From Kimbrough to National Avenue, historic Walnut Street hosted booths full of original artwork, live performances by local musicians and people and dogs of all ages this weekend at the 39th annual Artsfest.

The two-day arts festival featured 125 artists, 60 musical performances and 20 non-profit organizations, according to Leslie Forrester, executive director of Springfield Regional Arts Council, who oversaw the event. She describes the event as being the kickoff to spring.

“Walnut Street is such a beautiful place to be in the spring,” Forrester said. “There’s incredible architecture which ties right in to art and culture.”

Walking down the street, there are not only diverse types of art but a wide range of smells — from barbecue to Italian to Peruvian. Passing by the colorful historic homes, singer-songwriters, musical theater acts and rock bands can be heard.

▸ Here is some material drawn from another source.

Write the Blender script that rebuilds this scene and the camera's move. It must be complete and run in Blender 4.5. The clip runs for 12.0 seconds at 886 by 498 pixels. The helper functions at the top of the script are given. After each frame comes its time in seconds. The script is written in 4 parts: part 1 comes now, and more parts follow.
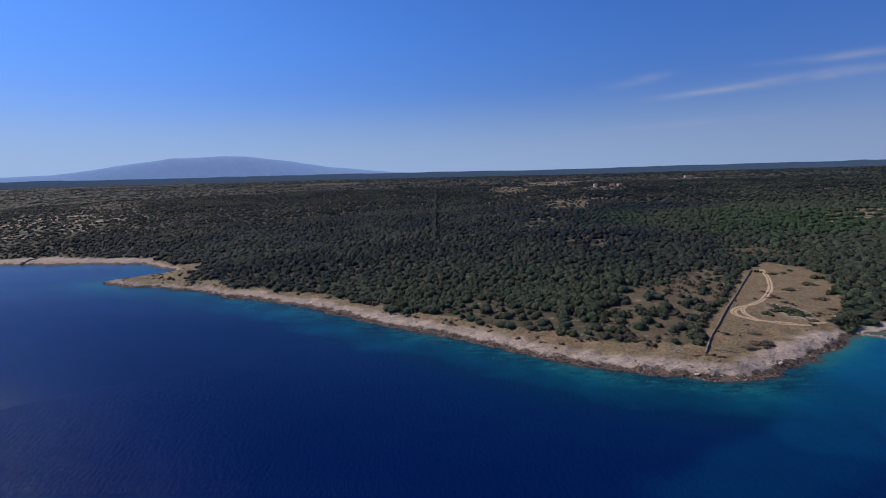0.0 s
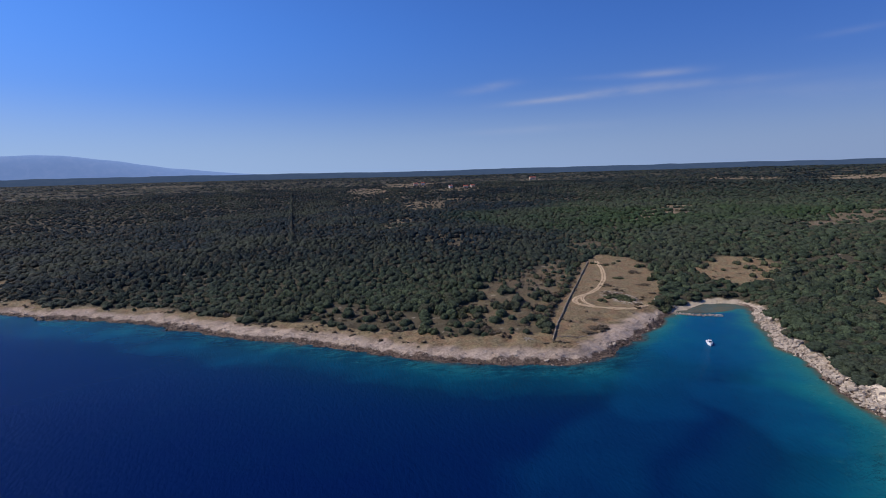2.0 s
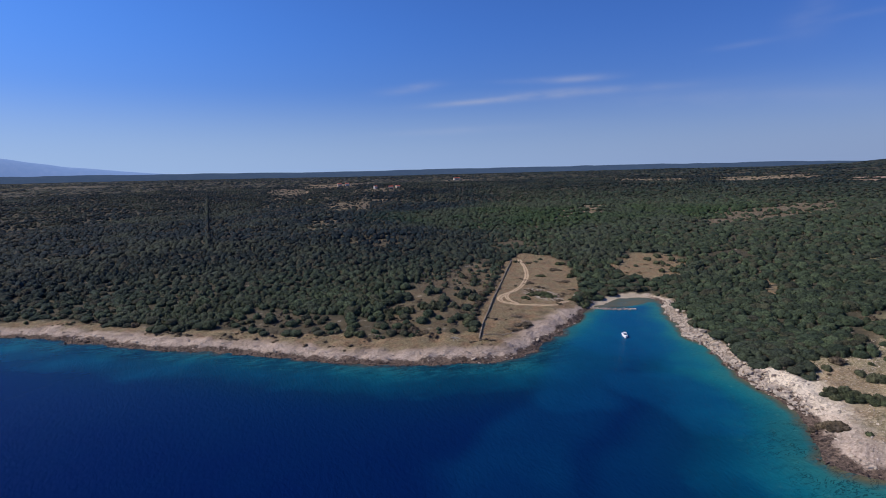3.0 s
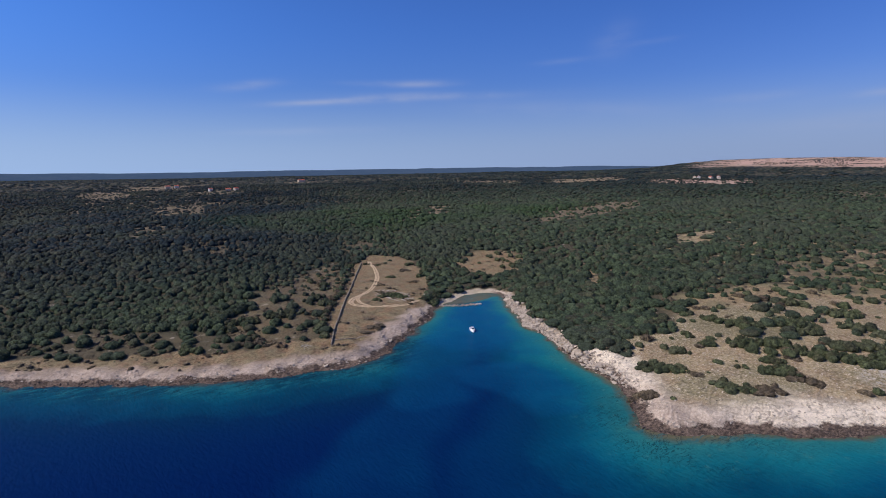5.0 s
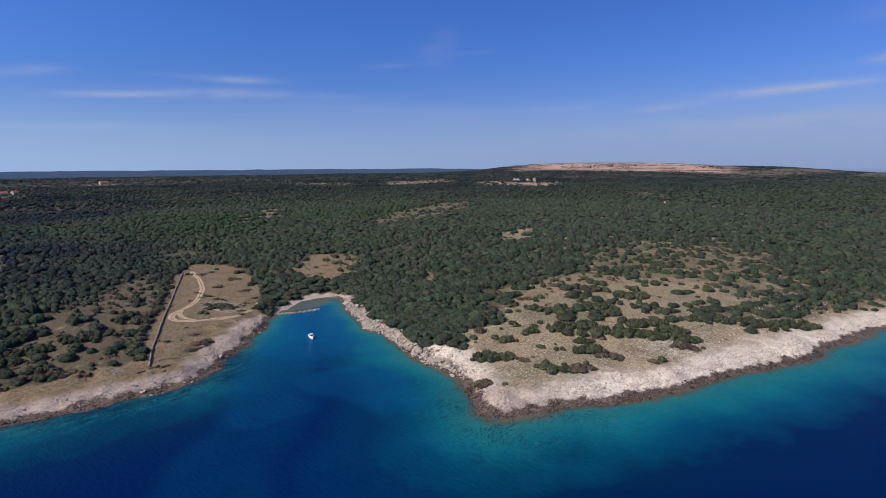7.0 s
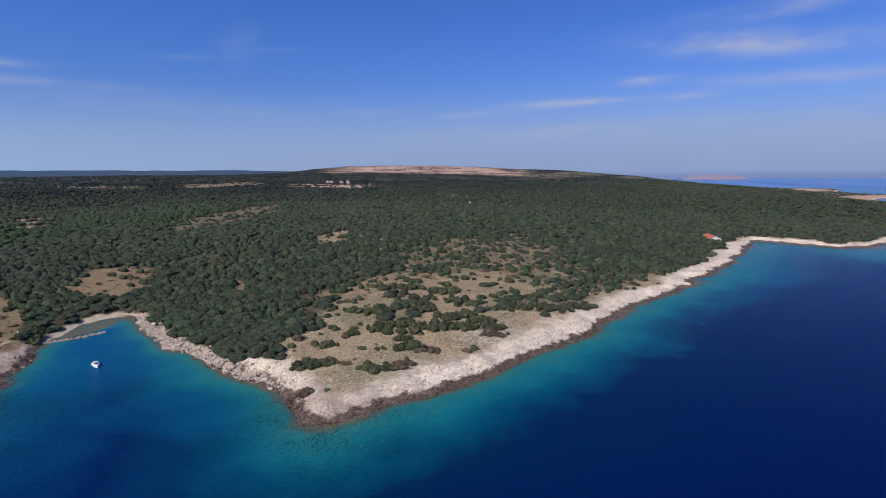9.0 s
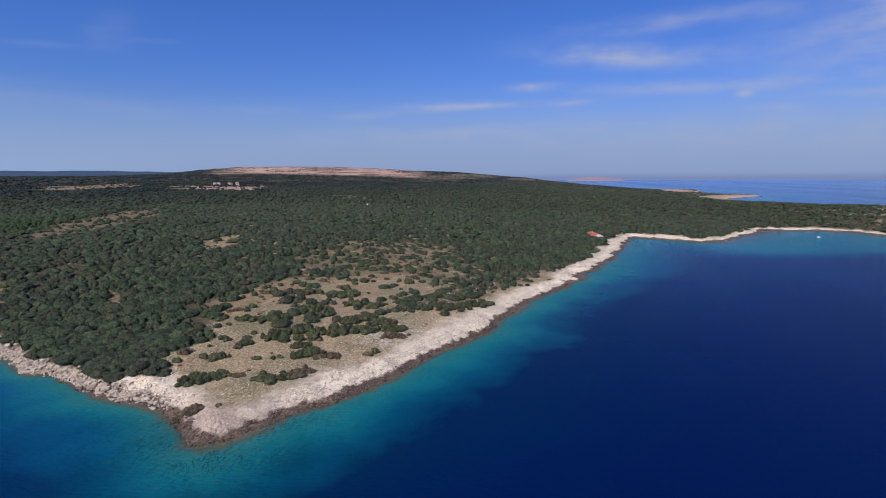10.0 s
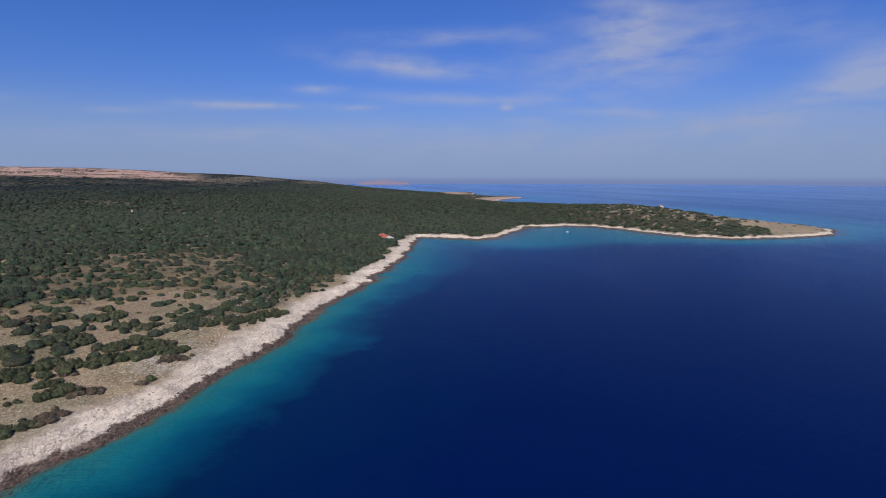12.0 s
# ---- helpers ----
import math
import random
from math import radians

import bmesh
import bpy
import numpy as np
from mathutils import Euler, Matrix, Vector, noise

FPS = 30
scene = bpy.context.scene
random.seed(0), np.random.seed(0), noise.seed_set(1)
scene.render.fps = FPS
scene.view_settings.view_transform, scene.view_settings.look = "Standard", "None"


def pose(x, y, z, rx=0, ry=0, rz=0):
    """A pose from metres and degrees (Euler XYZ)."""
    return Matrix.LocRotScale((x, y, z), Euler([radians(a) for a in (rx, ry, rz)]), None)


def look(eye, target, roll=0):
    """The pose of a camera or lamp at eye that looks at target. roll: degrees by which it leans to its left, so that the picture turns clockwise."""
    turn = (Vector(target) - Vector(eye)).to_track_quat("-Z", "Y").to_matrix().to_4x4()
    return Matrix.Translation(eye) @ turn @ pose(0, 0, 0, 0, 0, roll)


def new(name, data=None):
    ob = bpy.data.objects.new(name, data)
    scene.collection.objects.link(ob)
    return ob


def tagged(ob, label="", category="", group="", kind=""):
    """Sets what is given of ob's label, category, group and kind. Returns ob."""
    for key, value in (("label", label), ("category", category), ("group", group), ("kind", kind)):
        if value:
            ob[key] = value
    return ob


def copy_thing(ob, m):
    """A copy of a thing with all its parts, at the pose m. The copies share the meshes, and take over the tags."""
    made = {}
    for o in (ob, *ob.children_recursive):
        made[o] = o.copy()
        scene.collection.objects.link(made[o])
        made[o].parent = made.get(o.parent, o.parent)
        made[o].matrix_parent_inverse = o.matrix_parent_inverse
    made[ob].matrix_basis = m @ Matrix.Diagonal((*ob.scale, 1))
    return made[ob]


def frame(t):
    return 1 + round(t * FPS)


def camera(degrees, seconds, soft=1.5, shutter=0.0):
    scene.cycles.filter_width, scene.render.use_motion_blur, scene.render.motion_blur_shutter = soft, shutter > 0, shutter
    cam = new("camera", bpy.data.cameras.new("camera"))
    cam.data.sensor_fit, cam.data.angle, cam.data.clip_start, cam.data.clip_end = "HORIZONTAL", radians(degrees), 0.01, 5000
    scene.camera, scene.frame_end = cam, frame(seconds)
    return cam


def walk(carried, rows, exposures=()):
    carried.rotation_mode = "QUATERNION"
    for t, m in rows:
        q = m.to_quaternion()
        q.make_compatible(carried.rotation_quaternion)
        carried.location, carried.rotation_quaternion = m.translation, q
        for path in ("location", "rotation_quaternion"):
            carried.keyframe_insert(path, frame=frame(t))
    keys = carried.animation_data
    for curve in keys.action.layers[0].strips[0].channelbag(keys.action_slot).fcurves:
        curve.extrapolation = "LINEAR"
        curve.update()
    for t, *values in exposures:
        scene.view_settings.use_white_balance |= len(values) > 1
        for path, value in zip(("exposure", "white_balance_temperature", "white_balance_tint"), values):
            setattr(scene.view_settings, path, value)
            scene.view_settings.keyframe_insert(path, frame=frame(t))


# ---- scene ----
cam = camera(79.6, 12.0, 1.0)

PATH = [
    (0, (-1.77, -3.22, 80.56), (-4.58, 95.84, 67.20), -1.62),
    (0.5, (-1.56, -2.93, 80.54), (1.84, 96.11, 67.14), -1.69),
    (1, (-1.36, -2.63, 80.51), (8.28, 95.98, 66.97), -1.65),
    (1.5, (-1.20, -2.29, 80.48), (14.94, 95.45, 66.80), -1.71),
    (2, (-1.04, -1.95, 80.47), (21.96, 94.39, 66.70), -1.66),
    (2.5, (-0.86, -1.59, 80.47), (28.84, 92.87, 66.53), -1.61),
    (3, (-0.72, -1.17, 80.44), (35.48, 90.99, 66.42), -1.46),
    (5, (-0.18, 0.61, 80.08), (60.46, 78.84, 65.83), -1.15),
    (5.5, (-0.11, 0.82, 80.06), (65.76, 74.68, 65.73), -1.00),
    (6, (0.02, 0.99, 80.07), (71.24, 69.70, 65.71), -0.95),
    (6.5, (0.17, 1.11, 80.10), (76.67, 63.89, 65.71), -0.79),
    (7, (0.36, 1.14, 80.11), (81.78, 57.39, 65.70), -0.84),
    (9, (0.95, 1.26, 79.82), (96.59, 26.67, 65.43), -0.62),
    (9.5, (1.26, 1.26, 79.76), (98.86, 17.68, 65.45), -0.57),
    (10, (1.57, 1.28, 79.72), (100.31, 8.05, 65.45), -0.43),
    (10.5, (1.90, 1.37, 79.70), (100.86, -1.16, 65.57), -0.29),
    (11, (2.26, 1.55, 79.71), (100.51, -10.68, 65.70), -0.25),
    (11.5, (2.55, 1.72, 79.73), (99.17, -20.02, 65.82), -0.12),
    (12, (2.89, 1.73, 79.74), (96.88, -29.50, 65.95), -0.00),
]
EXPOSURES = [(0.0, -0.33), (3.0, -0.18), (5.5, -0.08), (9.5, -0.05), (12.0, -0.19)]
walk(cam, [(t, look(eye, target, roll)) for t, eye, target, roll in PATH], EXPOSURES)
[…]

There’s a dual nature to Artsfest — the festival aims to support the community as well as artists.

Artsfest is put on in conjunction with SRAC and the Downtown Springfield Association. In total, about 20 staff members between the SRAC and the DSA help put on the event, along with about 150 volunteers, according to Forrester.

The revenue is split between the two organizations.

The SRAC’s revenue is invested into programming, supporting local artists, managing the Creamery Arts Center and reinvesting into Artsfest for the coming year, Forrester said.

“A lot of it helps fund our arts education programs which are specifically targeted to students who are at-risk and would not be able to afford arts experiences otherwise,” Forrester said. “The proceeds ultimately are being reinvested back into the community.”

However, Forrester said the primary goal of the festival is to ensure that artists make sales.

“We want to support artists to do what they do best,” Forrester said. “We want Artsfest to be a good destination for visitors and artists because if we don’t have artists who want to come, we don’t have a festival.”

Hosting both local and regional artists, Forrester said a lot of the artists at Artsfest tour the festival scene professionally. Each artist booth is different — some showcase paintings while others display pottery, jewelry, screen prints or photography.

“It’s incredibly inspiring to see not only their incredible work that they create, but the true passion and dedication to make that art their life,” Forrester said. “It takes so much work to do that, to be able to be creative and also business-minded, to be able to run a business that’s profitable.”

Janey Greene is an artist from Baldwin City, Kansas. Nearly every painting in Greene’s booth incorporates red, gray and black, making each one stand out against the white canvas booth they hang upon.

“I’m self-taught, so I have a lot of clean lines and bold colors, and the nearest I can come is an art deco style because of those factors,” Greene said.

This was Greene’s first year selling her art at Artsfest in Springfield. She said the organizers were “wonderful.”

“Sometimes, I’ve been to shows where they kind of act like they’re doing you a favor for you to be there, and at this show, they value the artists being here,” Greene said. “I really like that attitude.”

Alicia Mau, Missouri State University alumna, was selling her art at Artsfest for the first time as well. She’s been selling art professionally for five years.

“I love how original everything is,” Mau said. “You don’t see a lot of commercially made things. This is real artwork here.”

In order to sell their art at the festival, artists must apply in January, provide photos of their work and be approved by a community jury. Artsfest typically receives around 300 applicants and chooses 125 artists, according to Rachel Johnson, director of exhibits and programming of SRAC.

“We make sure the work is original,” Johnson said. “We make sure it’s of high quality because we really want to showcase the best of the best.”

Aaron Inman, senior painting major at MSU, is a resident on Walnut Street. He said he’s enjoyed having the festival right outside his door.

“It’s interesting because I saw them last year, so to see them (the artists) come back and see the new work that they’ve done, kind of how they’ve progressed, I think is a great way to see local artists,” Inman said.

Inman describes the atmosphere of Artsfest as very easy-going.

“It seems like everybody’s here to have a good time,” Inman said.

Forrester said the demographic range of the festival is wide — from college students, to young couples, to retirees to people simply walking their dog. One artist kept a water bowl in her booth for festival-going dogs.

“We see a lot of young families with kids because we do specifically create activities for them,” Forrester said.

Johnson organized the kids area of the festival. The interactive kids area had crafts, games and giant bubble blowing.

“I would really like to see that grow,” Johnson said. “In the past, we’ve traditionally had just a kids craft. This year, I’m adding a couple big interactives.”

One interactive activity was a mural of blank faces where kids and families could use paint pens to add their own face to the mural.

In the future, Johnson said she’d like to add a kids art area to showcase blossoming young artists.

Forrester said SRAC wants Artsfest to become a destination for tourists and an attraction tool for people who might want to move to Springfield.

“We want you to always want come back and see what’s new,” Forrester said.